_YOUR TASK_. Reproduce exactly the lines from the one containing "5. More parts follow." through the last line of the records below, both included, and nothing else.

Records
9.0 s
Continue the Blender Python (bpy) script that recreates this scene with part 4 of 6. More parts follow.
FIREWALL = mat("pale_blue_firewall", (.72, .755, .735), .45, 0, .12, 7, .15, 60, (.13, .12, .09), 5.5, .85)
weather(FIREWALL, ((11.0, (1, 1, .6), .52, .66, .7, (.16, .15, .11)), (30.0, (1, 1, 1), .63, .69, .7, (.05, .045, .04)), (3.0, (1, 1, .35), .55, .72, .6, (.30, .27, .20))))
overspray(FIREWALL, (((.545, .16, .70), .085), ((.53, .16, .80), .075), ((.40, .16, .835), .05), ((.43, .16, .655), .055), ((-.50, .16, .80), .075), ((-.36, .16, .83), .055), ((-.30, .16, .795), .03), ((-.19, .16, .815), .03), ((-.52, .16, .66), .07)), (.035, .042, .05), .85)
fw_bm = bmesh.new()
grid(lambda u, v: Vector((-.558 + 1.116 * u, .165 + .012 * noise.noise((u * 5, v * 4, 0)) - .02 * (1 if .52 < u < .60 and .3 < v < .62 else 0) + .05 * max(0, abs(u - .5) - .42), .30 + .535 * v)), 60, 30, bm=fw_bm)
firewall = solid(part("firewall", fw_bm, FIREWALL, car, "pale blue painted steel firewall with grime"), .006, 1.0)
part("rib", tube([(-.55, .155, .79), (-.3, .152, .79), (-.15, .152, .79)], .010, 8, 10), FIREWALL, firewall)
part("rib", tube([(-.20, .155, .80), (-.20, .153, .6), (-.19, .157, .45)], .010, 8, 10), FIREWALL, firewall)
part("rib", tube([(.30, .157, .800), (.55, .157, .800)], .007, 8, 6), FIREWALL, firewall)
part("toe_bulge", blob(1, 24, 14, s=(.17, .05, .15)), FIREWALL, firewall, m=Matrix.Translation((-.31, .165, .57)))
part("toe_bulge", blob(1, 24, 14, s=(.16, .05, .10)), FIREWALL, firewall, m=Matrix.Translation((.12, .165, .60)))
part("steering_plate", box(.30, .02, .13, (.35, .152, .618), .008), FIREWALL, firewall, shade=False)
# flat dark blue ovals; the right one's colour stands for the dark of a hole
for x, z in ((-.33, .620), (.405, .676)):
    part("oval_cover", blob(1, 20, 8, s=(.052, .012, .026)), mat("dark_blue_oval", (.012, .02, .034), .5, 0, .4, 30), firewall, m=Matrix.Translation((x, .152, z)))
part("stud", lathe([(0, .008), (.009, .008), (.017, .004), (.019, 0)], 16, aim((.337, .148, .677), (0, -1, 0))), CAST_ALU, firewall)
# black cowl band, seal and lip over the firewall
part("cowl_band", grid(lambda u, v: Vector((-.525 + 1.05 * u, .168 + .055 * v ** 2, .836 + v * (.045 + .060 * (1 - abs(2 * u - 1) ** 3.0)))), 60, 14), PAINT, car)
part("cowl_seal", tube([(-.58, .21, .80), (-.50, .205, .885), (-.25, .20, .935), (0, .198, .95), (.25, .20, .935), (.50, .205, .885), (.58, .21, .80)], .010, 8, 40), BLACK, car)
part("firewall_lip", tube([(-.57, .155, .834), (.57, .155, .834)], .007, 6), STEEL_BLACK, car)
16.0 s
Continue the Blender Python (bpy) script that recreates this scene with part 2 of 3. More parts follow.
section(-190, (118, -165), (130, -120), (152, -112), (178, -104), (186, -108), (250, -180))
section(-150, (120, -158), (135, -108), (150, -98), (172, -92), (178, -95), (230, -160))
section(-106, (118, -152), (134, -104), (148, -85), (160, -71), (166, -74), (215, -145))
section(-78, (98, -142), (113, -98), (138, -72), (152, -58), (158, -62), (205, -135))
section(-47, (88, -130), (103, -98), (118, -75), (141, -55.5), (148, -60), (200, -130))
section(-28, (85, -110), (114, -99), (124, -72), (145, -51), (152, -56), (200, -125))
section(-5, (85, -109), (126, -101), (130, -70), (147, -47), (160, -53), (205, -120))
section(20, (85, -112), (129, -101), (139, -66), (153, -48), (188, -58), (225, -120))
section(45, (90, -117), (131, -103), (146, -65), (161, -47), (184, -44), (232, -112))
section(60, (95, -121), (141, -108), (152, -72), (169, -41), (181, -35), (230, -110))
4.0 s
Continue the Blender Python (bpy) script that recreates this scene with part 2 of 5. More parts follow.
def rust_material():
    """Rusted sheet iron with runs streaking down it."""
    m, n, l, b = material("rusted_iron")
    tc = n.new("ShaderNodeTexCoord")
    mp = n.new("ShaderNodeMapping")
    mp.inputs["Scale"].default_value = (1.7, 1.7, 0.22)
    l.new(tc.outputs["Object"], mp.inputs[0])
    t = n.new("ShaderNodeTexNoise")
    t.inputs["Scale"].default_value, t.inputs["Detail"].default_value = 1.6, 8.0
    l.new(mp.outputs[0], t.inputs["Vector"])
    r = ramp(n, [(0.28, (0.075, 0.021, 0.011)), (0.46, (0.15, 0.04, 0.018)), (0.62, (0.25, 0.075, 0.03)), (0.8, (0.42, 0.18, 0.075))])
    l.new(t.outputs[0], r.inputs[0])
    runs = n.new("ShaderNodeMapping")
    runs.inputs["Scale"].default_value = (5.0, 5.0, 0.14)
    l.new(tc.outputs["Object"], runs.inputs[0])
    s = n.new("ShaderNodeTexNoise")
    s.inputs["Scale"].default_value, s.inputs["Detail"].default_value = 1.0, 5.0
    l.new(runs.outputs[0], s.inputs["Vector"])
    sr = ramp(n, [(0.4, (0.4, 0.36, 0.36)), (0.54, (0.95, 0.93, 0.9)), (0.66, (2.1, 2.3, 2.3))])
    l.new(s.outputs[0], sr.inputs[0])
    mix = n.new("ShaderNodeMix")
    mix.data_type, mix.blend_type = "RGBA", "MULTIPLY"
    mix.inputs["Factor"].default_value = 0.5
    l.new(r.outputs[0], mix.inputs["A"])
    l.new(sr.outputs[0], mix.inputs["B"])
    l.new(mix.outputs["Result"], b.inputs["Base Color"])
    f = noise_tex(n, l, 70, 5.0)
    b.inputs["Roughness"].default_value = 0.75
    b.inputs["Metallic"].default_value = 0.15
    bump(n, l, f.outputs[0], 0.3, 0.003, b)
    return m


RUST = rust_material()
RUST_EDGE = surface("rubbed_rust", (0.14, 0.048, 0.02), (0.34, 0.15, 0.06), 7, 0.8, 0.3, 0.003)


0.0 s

_FINAL RESULT_.
Continue the Blender Python (bpy) script that recreates this scene with part 2 of 5. More parts follow.
def rust_material():
    """Rusted sheet iron with runs streaking down it."""
    m, n, l, b = material("rusted_iron")
    tc = n.new("ShaderNodeTexCoord")
    mp = n.new("ShaderNodeMapping")
    mp.inputs["Scale"].default_value = (1.7, 1.7, 0.22)
    l.new(tc.outputs["Object"], mp.inputs[0])
    t = n.new("ShaderNodeTexNoise")
    t.inputs["Scale"].default_value, t.inputs["Detail"].default_value = 1.6, 8.0
    l.new(mp.outputs[0], t.inputs["Vector"])
    r = ramp(n, [(0.28, (0.075, 0.021, 0.011)), (0.46, (0.15, 0.04, 0.018)), (0.62, (0.25, 0.075, 0.03)), (0.8, (0.42, 0.18, 0.075))])
    l.new(t.outputs[0], r.inputs[0])
    runs = n.new("ShaderNodeMapping")
    runs.inputs["Scale"].default_value = (5.0, 5.0, 0.14)
    l.new(tc.outputs["Object"], runs.inputs[0])
    s = n.new("ShaderNodeTexNoise")
    s.inputs["Scale"].default_value, s.inputs["Detail"].default_value = 1.0, 5.0
    l.new(runs.outputs[0], s.inputs["Vector"])
    sr = ramp(n, [(0.4, (0.4, 0.36, 0.36)), (0.54, (0.95, 0.93, 0.9)), (0.66, (2.1, 2.3, 2.3))])
    l.new(s.outputs[0], sr.inputs[0])
    mix = n.new("ShaderNodeMix")
    mix.data_type, mix.blend_type = "RGBA", "MULTIPLY"
    mix.inputs["Factor"].default_value = 0.5
    l.new(r.outputs[0], mix.inputs["A"])
    l.new(sr.outputs[0], mix.inputs["B"])
    l.new(mix.outputs["Result"], b.inputs["Base Color"])
    f = noise_tex(n, l, 70, 5.0)
    b.inputs["Roughness"].default_value = 0.75
    b.inputs["Metallic"].default_value = 0.15
    bump(n, l, f.outputs[0], 0.3, 0.003, b)
    return m


RUST = rust_material()
RUST_EDGE = surface("rubbed_rust", (0.14, 0.048, 0.02), (0.34, 0.15, 0.06), 7, 0.8, 0.3, 0.003)


0.0 s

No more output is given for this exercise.